Numa ação arbitrária, com um processo forjado, provas plantadas, menores presos, violências e ameaças, fomos jogadas no cárcere com outras exploradas e excluídas como nós. A ressocialização desse sistema está presente apenas na estampa dos nossos uniformes. O isolamento e a invisibilidade não ressocializam ninguém. E mesmo com todo o assédio, com as quatro a seis horas em transportes precários, com salários insuficientes para pagar o alto custo de vida na cidade, como professores sem condições dignas de trabalho e sem salário, como negras discriminadas, não nos calamos perante o Terrorismo do Estado, pois tudo isso é uma forma de dizer que é melhor ficarmos caladas e submissas.

 

É preciso denunciar ainda que a operação do dia 12 de julho foi um grande conluio do Estado, com mandados expedidos sem nenhuma prova concreta e executados sem que nenhum crime tivesse sido cometido, apenas com intuito de impedir que houvesse manifestações na final da Copa. Para garantir o espetáculo do Mundial e o lucro de poucos, muitos perderam suas casas, alguns perderam suas vidas, outros tantos seus empregos, greves foram criminalizadas e nós fomos presas.

O que ocorre no país hoje é perseguição política. Há anos as pessoas têm ido às ruas com suas reivindicações diante da percepção das contradições dessa sociedade doente na qual vivemos, sofrendo sequestros-relâmpago, infiltração de policiais, quebras de sigilo telefônico, processos administrativos, violência policial (inclusive com óbitos), tiros com armas letais, ameaças diretas e indiretas, cassação de salário; e agora, como em outros momentos da história, estão sendo encarceradas por suas posições políticas diante do crescimento e ameaça concreta deste movimento à ordem dominante. Assim, movimentos sociais e políticos estão sendo transformados em associações criminosas.

 

Militamos em vários espaços distintos. Somos companheiras de luta, sim. O que une é a luta por uma sociedade mais justa, mesmo que muitas de nós só tenham se conhecido aqui, atrás das grades. Paralelo a isso, a grande mídia cria um espetáculo, fabrica líderes fáceis de matar e tenta calar as nossas vozes.

 

Nos tiraram a única coisa que nos dizem que temos: nossa liberdade fora desses muros, nossa liberdade de ir e vir, mas só nos lugares que nos permitirem.

 

(Liberdade) de comprar o que não precisamos ter. Liberdade para sermos exploradas, caladas, submissas, discriminadas, assediadas. Liberdade de ter as chaves das nossas celas.

 

Declaramos que a liberdade que queremos é maior que esta. É a liberdade de saber que nós não moraremos na rua porque ninguém mais mora na rua. Liberdade para nos alimentar, mas porque sabemos que ninguém passa fome. Liberdade de amar quem quisermos porque somos livres e só seremos livres quando ninguém mais for escravo.
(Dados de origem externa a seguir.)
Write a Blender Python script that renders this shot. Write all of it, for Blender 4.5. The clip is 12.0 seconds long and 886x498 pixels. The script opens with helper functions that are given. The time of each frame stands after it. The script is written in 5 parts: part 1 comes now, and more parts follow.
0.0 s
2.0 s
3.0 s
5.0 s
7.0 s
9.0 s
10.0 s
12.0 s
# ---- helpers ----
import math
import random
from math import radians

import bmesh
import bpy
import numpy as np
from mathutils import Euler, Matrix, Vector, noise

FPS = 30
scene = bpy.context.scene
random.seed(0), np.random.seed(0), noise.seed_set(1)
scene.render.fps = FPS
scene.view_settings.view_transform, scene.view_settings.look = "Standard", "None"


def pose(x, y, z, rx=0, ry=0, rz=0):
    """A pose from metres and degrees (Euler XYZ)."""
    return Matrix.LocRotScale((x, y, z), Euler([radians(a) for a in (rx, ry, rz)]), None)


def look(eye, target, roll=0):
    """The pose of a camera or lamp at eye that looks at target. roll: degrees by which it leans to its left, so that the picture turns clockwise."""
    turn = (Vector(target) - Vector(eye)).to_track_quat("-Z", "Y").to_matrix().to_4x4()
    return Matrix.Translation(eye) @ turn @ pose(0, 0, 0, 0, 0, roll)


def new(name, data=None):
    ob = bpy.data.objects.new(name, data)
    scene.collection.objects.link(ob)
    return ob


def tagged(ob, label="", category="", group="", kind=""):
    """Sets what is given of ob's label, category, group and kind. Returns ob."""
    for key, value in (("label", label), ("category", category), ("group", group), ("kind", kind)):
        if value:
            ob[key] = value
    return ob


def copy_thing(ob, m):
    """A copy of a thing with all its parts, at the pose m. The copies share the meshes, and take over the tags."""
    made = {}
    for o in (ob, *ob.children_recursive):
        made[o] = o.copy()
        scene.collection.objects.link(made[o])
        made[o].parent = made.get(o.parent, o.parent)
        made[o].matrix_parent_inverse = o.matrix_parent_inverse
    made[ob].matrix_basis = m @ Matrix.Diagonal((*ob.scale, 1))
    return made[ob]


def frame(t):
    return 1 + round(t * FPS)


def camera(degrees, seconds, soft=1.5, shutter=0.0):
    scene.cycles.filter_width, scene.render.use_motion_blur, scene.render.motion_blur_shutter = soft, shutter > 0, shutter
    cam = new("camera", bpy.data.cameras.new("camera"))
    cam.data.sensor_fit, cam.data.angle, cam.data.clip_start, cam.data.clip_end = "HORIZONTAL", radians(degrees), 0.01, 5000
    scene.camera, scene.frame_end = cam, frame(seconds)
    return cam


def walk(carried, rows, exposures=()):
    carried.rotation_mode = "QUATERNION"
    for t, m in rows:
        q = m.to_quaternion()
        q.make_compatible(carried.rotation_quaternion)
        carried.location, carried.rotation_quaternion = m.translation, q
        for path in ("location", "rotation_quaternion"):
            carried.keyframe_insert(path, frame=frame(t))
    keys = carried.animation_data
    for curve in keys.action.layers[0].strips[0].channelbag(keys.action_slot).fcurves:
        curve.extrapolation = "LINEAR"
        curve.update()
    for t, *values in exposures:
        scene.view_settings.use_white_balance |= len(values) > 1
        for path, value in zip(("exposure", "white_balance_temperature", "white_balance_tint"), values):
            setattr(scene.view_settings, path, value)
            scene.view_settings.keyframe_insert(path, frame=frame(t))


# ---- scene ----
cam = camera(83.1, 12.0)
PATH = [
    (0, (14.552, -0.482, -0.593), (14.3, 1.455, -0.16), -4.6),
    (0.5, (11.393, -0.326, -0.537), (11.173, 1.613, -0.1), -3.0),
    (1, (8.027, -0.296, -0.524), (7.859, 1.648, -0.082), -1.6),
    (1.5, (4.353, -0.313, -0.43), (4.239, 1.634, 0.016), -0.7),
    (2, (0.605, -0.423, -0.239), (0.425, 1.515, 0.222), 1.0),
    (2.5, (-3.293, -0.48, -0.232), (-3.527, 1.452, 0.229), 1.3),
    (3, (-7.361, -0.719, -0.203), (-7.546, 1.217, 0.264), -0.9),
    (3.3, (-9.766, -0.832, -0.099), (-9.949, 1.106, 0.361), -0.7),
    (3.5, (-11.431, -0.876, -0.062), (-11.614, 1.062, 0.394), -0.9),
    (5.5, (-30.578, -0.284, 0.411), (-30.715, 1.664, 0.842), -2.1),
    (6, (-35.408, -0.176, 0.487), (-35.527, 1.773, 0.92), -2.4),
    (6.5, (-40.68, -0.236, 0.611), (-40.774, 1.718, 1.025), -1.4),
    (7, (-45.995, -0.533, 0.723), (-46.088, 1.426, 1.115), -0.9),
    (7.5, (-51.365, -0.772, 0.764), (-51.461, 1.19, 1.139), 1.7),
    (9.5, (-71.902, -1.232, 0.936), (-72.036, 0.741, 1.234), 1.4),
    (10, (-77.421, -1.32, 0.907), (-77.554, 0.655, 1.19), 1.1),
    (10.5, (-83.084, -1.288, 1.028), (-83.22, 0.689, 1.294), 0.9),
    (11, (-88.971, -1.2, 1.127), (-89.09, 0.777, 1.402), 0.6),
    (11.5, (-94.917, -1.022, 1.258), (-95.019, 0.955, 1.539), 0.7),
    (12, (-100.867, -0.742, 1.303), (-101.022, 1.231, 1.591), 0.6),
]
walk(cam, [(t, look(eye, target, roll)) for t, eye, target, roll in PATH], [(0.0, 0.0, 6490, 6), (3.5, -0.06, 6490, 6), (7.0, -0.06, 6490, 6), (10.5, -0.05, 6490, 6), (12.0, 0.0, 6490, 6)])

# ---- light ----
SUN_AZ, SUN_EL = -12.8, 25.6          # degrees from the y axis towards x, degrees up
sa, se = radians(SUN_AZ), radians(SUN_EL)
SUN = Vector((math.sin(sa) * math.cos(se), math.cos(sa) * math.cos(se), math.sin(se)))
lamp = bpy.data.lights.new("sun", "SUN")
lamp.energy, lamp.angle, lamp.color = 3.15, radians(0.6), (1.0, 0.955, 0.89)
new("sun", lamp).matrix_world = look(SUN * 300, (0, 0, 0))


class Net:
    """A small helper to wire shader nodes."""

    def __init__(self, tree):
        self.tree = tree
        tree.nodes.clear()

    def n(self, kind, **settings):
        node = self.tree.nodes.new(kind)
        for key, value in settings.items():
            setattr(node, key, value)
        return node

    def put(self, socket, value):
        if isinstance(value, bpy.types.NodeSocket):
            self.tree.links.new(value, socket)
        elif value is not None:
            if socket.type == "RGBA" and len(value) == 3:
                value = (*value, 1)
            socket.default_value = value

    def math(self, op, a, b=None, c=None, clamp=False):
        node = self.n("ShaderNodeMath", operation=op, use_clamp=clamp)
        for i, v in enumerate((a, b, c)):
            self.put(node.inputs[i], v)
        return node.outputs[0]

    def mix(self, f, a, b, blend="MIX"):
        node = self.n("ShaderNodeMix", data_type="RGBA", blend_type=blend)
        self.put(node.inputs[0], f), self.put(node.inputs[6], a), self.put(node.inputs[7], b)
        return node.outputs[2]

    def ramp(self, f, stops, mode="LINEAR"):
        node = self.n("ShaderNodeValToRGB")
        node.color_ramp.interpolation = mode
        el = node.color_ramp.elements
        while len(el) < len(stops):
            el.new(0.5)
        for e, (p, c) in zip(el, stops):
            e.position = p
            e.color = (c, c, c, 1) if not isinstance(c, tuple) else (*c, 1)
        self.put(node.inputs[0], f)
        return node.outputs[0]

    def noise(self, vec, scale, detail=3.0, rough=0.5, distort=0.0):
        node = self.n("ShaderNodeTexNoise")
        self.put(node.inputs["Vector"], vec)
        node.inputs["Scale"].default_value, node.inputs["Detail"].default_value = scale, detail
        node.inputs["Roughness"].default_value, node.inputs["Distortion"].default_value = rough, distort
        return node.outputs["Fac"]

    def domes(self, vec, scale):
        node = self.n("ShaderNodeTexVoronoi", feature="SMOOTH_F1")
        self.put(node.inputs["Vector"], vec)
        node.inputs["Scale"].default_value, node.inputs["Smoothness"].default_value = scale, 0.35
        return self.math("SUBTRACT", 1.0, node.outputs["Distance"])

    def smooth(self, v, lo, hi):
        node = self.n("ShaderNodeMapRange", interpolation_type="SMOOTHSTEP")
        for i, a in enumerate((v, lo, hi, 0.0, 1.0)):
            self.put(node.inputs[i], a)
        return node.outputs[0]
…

Evocamos a todas(os) para lutarem nas ruas, para criarem cada vez mais espaços de resistência e que nossa perseguição, sofrimento e cárcere não sejam em vão.

 

Chamamos também a todas(os) que ocupam lugares privilegiados nessa sociedade desigual — juristas, intelectuais, jornalistas, sindicatos (em especial o SEPE), organizações de direitos humanos, formadores de opinião, a comunidade da UERJ (que inclusive tem uma professora entre nós) e universidades — a tomarem um posicionamento público.

 

É sempre bom lembrar que quem se cala diante das injustiças contribui para a manutenção desta situação. A luta continua, voltamos para a rua, ninguém fica para trás.